Die ehemalige Deutsche Welle Sendeanlagen 2021. Foto: Olaf Kiel

Gab es Zusagen, das Gebäude zu erhalten?

Axel Fuchs: Es stimmt, dass sowohl ich als auch der Landrat und die Brainergy Park GmbH gesagt haben: Wenn wir eine Möglichkeit sehen, das Glashaus zu erhalten, werden wir das tun. Wenn das Gebäude saniert und umgenutzt wird, muss ein Bauantrag gestellt werden, und dann gilt für das Glashaus, was für alle Gebäude im Brainergy Park verpflichtend ist, nämlich der Energiestandard kfw 70. Dafür müssen bestimmte energetische und technische Voraussetzungen erfüllt sein. Wir haben jetzt einen Architekten hinzugezogen, der bei der Ortsbesichtigung alleine die Dämmung der Sendehallen auf 10 Millionen Euro geschätzt hat. Dazu kommt, dass uns im März die Nachricht erreicht hat, dass dieses Gelände für die Wasserstoffproduktion benötigt wird. Die Wasserstoffelektrolyse-Anlage ist hochsensibel und macht eine bestimmte Abstandsfläche notwendig. Auch deshalb ist sie ganz am Rande des Gewerbegebietes angesiedelt. Bauordnungsrechtlich kann darum nicht ein paar Meter weiter ein Museum entstehen, zu dem darüber hinaus die Besucher auch gar keinen Zugang hätten.

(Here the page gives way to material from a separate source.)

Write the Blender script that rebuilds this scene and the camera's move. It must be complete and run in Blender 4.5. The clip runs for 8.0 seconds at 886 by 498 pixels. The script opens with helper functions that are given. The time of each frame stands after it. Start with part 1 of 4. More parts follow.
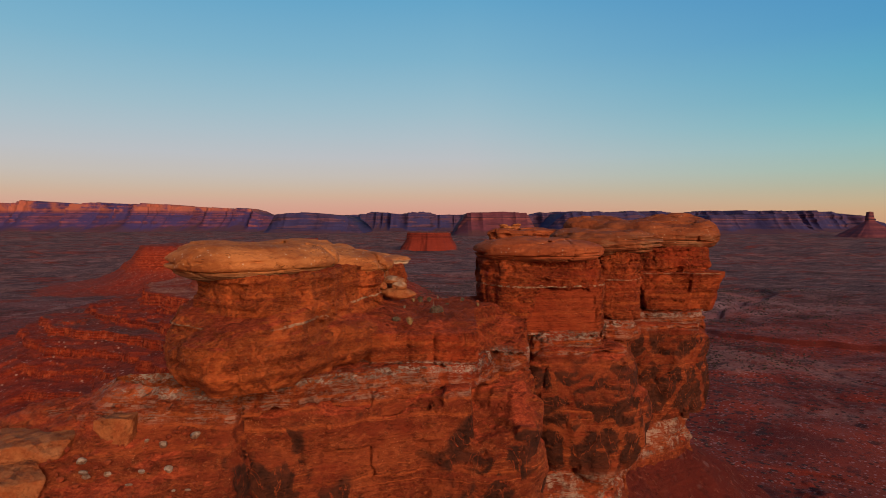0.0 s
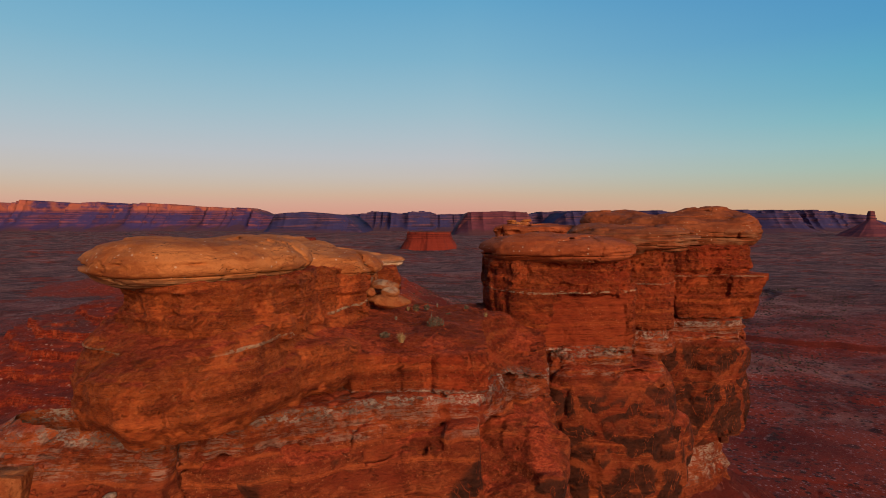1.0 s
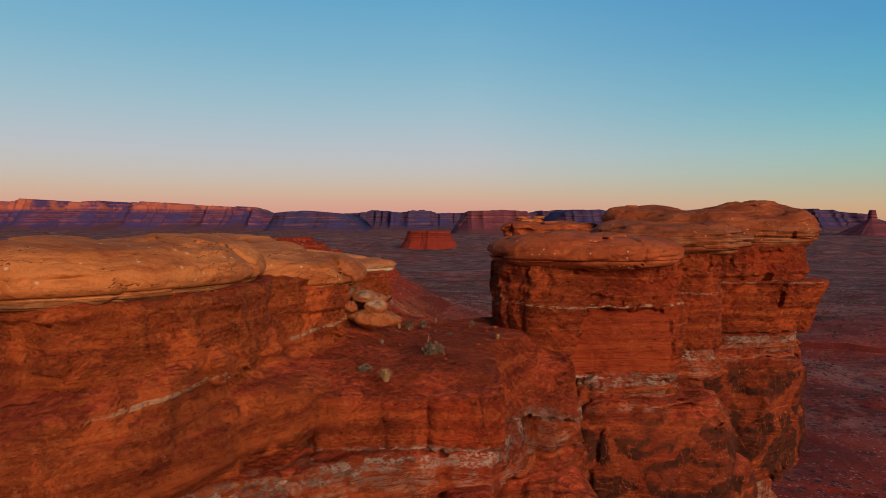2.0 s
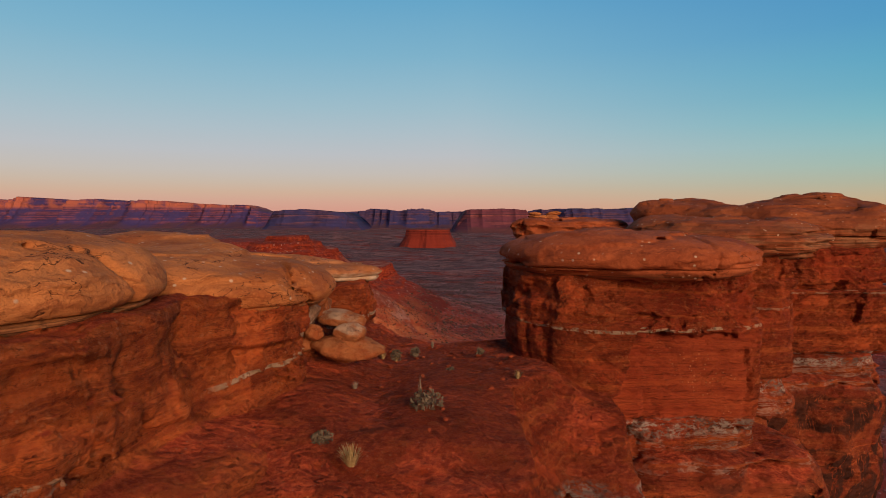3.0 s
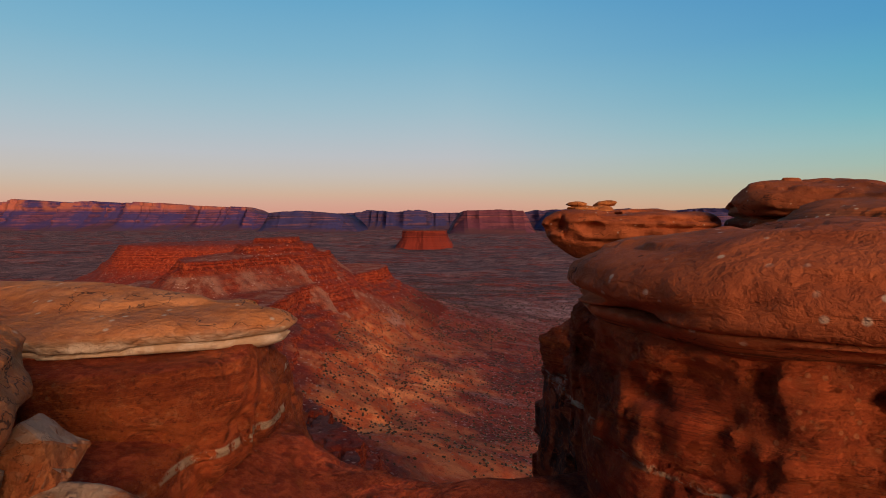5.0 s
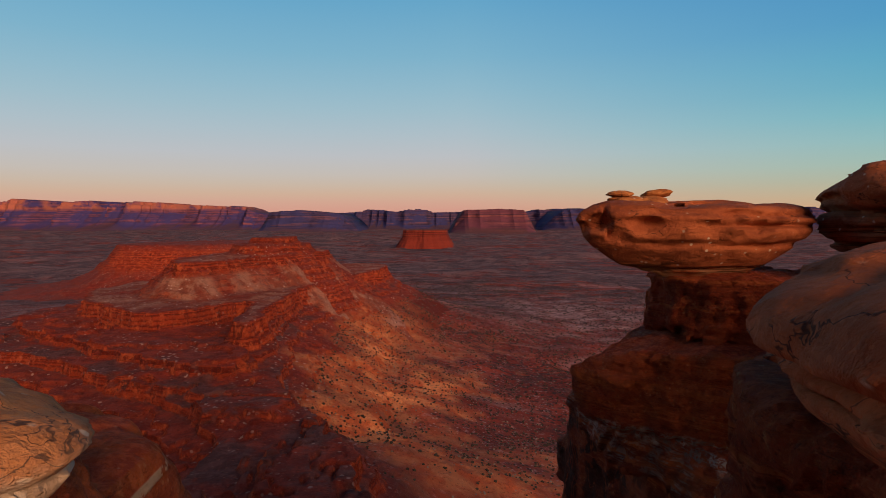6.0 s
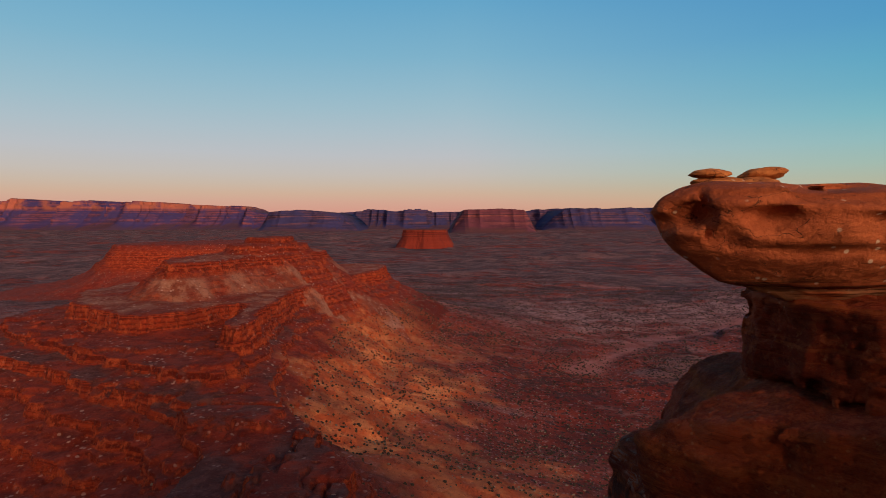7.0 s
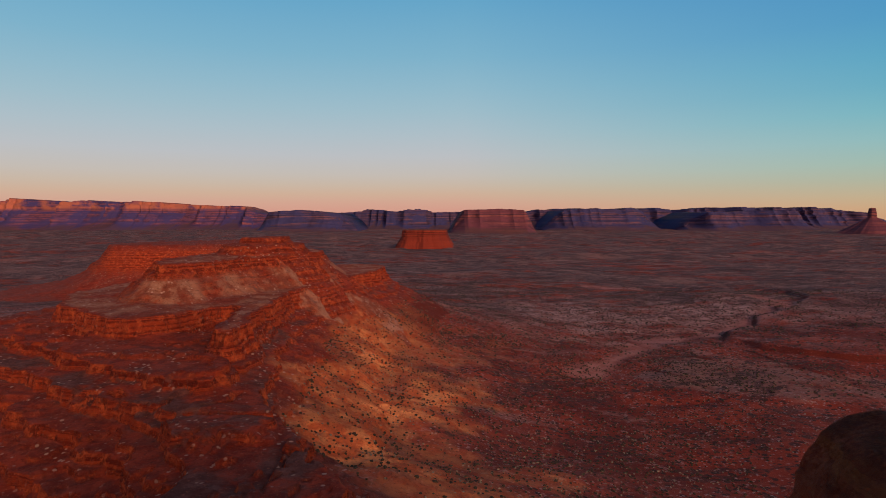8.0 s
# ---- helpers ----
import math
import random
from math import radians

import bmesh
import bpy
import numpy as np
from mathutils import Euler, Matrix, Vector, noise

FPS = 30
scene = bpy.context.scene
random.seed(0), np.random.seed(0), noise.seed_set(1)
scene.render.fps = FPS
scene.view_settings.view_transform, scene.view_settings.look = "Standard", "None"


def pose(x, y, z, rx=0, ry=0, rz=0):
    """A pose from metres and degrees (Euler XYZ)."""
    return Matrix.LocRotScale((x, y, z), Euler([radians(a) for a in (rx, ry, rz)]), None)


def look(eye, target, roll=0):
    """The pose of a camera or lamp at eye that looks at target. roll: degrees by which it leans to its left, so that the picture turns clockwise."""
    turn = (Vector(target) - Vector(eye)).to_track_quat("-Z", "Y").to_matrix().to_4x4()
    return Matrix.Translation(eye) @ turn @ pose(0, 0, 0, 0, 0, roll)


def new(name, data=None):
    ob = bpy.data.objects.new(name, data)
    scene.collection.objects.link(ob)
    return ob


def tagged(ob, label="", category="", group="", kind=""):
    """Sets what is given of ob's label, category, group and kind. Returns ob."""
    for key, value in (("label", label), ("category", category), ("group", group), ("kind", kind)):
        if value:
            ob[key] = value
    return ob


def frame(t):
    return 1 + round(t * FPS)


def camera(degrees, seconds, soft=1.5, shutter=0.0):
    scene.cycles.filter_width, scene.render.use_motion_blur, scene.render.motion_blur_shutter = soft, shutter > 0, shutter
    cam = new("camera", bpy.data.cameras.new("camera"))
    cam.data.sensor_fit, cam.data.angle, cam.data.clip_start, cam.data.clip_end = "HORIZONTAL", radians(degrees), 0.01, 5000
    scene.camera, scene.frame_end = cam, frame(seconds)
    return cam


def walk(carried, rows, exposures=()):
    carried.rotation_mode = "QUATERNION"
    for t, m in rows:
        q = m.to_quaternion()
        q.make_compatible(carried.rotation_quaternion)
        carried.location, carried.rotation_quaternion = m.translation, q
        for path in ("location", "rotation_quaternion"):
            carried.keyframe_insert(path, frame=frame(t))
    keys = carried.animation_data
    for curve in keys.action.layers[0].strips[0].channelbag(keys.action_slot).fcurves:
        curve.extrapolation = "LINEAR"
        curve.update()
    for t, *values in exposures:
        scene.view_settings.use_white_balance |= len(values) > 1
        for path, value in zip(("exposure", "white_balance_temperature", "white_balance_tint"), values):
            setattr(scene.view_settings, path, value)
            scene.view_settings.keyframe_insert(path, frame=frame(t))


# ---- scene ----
cam = camera(73.8, 8.0, soft=0.6)
METRES, EYE, TILT, LEAN, TURN = 50.0, 70.0, -2.5, 0.0, 0.0
ROWS = [
    (0.0, 0.0, 0.0, 0.0, 0.0, 0.0, -0.0),
    (0.5, -0.0001, 0.0635, -0.0006, 0.01, -0.02, 0.01),
    (1.0, -0.0001, 0.1272, -0.0012, 0.02, -0.05, 0.02),
    (1.5, -0.0001, 0.191, 0.0002, 0.04, -0.09, 0.02),
    (3.0, -0.0, 0.3837, 0.0046, -0.07, -0.29, -0.05),
    (3.5, 0.0, 0.4477, 0.0058, -0.22, -0.31, -0.03),
    (4.0, 0.0004, 0.5121, 0.0065, -0.42, -0.2, 0.03),
    (4.5, 0.0011, 0.5752, 0.0082, -0.43, -0.16, 0.11),
    (6.0, 0.0018, 0.7507, 0.0124, -0.31, -0.23, 0.19),
    (6.5, 0.0020, 0.8123, 0.0139, -0.32, -0.25, 0.17),
    (7.0, 0.0022, 0.8752, 0.0152, -0.32, -0.25, 0.17),
    (7.5, 0.0023, 0.9376, 0.0161, -0.33, -0.25, 0.16),
    (8.0, 0.0023, 0.9993, 0.0171, -0.34, -0.23, 0.14),
]
walk(cam, [(t, pose(0, 0, EYE, TILT, LEAN, TURN) @ pose(METRES * x, METRES * y, METRES * z, 90 + pitch, roll, yaw)) for t, x, y, z, yaw, pitch, roll in ROWS])

# ---- light: clear dusk, the sun low behind the camera and to its right ----
SUN_AZ, SUN_EL = radians(155), radians(18)     # azimuth from north (y) clockwise, elevation
world = bpy.data.worlds.new("dusk_sky")
scene.world = world
world.use_nodes = True
wn, wl = world.node_tree.nodes, world.node_tree.links
wn.clear()


def wnode(kind, **values):
    n = wn.new(kind)
    for key, value in values.items():
        if key in n.inputs:
            n.inputs[key].default_value = value
    return n


def sky_ramp(stops):
    r = wn.new("ShaderNodeValToRGB")
    e = r.color_ramp.elements
    while len(e) < len(stops):
        e.new(0.5)
    for el, (at, col) in zip(e, stops):
        el.position, el.color = at, (*col, 1)
    return r


def srgb(r, g, b):
    return tuple(((c / 255 + 0.055) / 1.055) ** 2.4 if c > 10 else c / 255 / 12.92 for c in (r, g, b))


coord = wn.new("ShaderNodeTexCoord")
split = wn.new("ShaderNodeSeparateXYZ")
wl.new(coord.outputs["Generated"], split.inputs[0])
# height of the view above the horizon: 0 at the horizon, 1 at 0.6 (37 degrees)
elev = wn.new("ShaderNodeMapRange")
elev.inputs["From Min"].default_value, elev.inputs["From Max"].default_value = 0.0, 0.6
wl.new(split.outputs["Z"], elev.inputs["Value"])
side = wn.new("ShaderNodeMapRange")
side.inputs["From Min"].default_value, side.inputs["From Max"].default_value = 0.04, 0.66
wl.new(split.outputs["X"], side.inputs["Value"])
west = sky_ramp([(0.0, srgb(212, 146, 134)), (0.027, srgb(213, 155, 138)), (0.052, srgb(212, 165, 145)), (0.075, srgb(208, 175, 152)), (0.1, srgb(202, 183, 166)), (0.128, srgb(197, 188, 180)),
                 (0.18, srgb(188, 191, 195)), (0.24, srgb(174, 191, 200)), (0.3, srgb(159, 189, 202)), (0.36, srgb(145, 185, 203)), (0.44, srgb(126, 178, 203)), (0.59, srgb(98, 164, 201)), (1.0, srgb(34, 56, 92))])
east = sky_ramp([(0.0, srgb(205, 158, 120)), (0.027, srgb(204, 168, 129)), (0.052, srgb(194, 176, 142)), (0.09, srgb(174, 182, 160)), (0.128, srgb(158, 187, 175)), (0.18, srgb(140, 187, 188)),
                 (0.24, srgb(116, 181, 193)), (0.3, srgb(98, 171, 194)), (0.36, srgb(86, 164, 195)), (0.44, srgb(75, 151, 195)), (0.59, srgb(61, 136, 192)), (1.0, srgb(34, 56, 92))])
for r in (west, east):
    wl.new(elev.outputs[0], r.inputs[0])
blend = wn.new("ShaderNodeMix")
blend.data_type = "RGBA"
wl.new(side.outputs[0], blend.inputs["Factor"])
wl.new(west.outputs[0], blend.inputs["A"])
wl.new(east.outputs[0], blend.inputs["B"])
# the half of the sky behind the camera carries the sunset's glow
glow = sky_ramp([(0.0, srgb(190, 98, 52)), (0.12, srgb(165, 104, 66)), (0.35, srgb(104, 88, 84)), (0.7, srgb(58, 68, 92)), (1.0, srgb(32, 50, 82))])
wl.new(elev.outputs[0], glow.inputs[0])
behind = wn.new("ShaderNodeMapRange")
behind.interpolation_type = "SMOOTHSTEP"
behind.inputs["From Min"].default_value, behind.inputs["From Max"].default_value = 0.35, -0.5
wl.new(split.outputs["Y"], behind.inputs["Value"])
dome = wn.new("ShaderNodeMix")
dome.data_type = "RGBA"
wl.new(behind.outputs[0], dome.inputs["Factor"])
wl.new(blend.outputs["Result"], dome.inputs["A"])
wl.new(glow.outputs[0], dome.inputs["B"])
nishita = wn.new("ShaderNodeTexSky")
nishita.sky_type, nishita.sun_disc, nishita.sun_elevation, nishita.sun_rotation = "NISHITA", False, SUN_EL, SUN_AZ
bg_a, bg_b, add = wn.new("ShaderNodeBackground"), wn.new("ShaderNodeBackground"), wn.new("ShaderNodeAddShader")
bg_a.inputs[1].default_value, bg_b.inputs[1].default_value = 0.975, 0.002
wl.new(dome.outputs["Result"], bg_a.inputs[0])
wl.new(nishita.outputs[0], bg_b.inputs[0])
wl.new(bg_a.outputs[0], add.inputs[0])
wl.new(bg_b.outputs[0], add.inputs[1])
wout = wn.new("ShaderNodeOutputWorld")
wl.new(add.outputs[0], wout.inputs[0])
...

Hat es ein Alternativangebot an die Initiativgruppe Rundfunksendestelle gegeben?

Axel Fuchs: Es ist von mir mündlich ein Angebot formuliert worden. Frank Drewes hat sich Gedanken über einen alternativen Standort für ein „Funker-Museum“ gemacht.
Frank Drewes: Mein Vorschlag war, den musealen Bereich dahin zu bringen, wo er hingehört: In die Brainergy-Village, wo wirklich Publikumsverkehr ist. Wir wollen im Hauptantrag auch ein Besucherzentrum verankern, in dem wir die Identität der Merscher Höhe aufarbeiten. Es ist für den Brainergy Park auch sinnstiftend, einerseits die Zukunft zu zeigen, aber auch die Geschichte zu präsentieren und so für die Nachwelt zu erhalten – und das im Herzen der Brainergy-Village in neuen Räumen auf höchstem technischen Standard.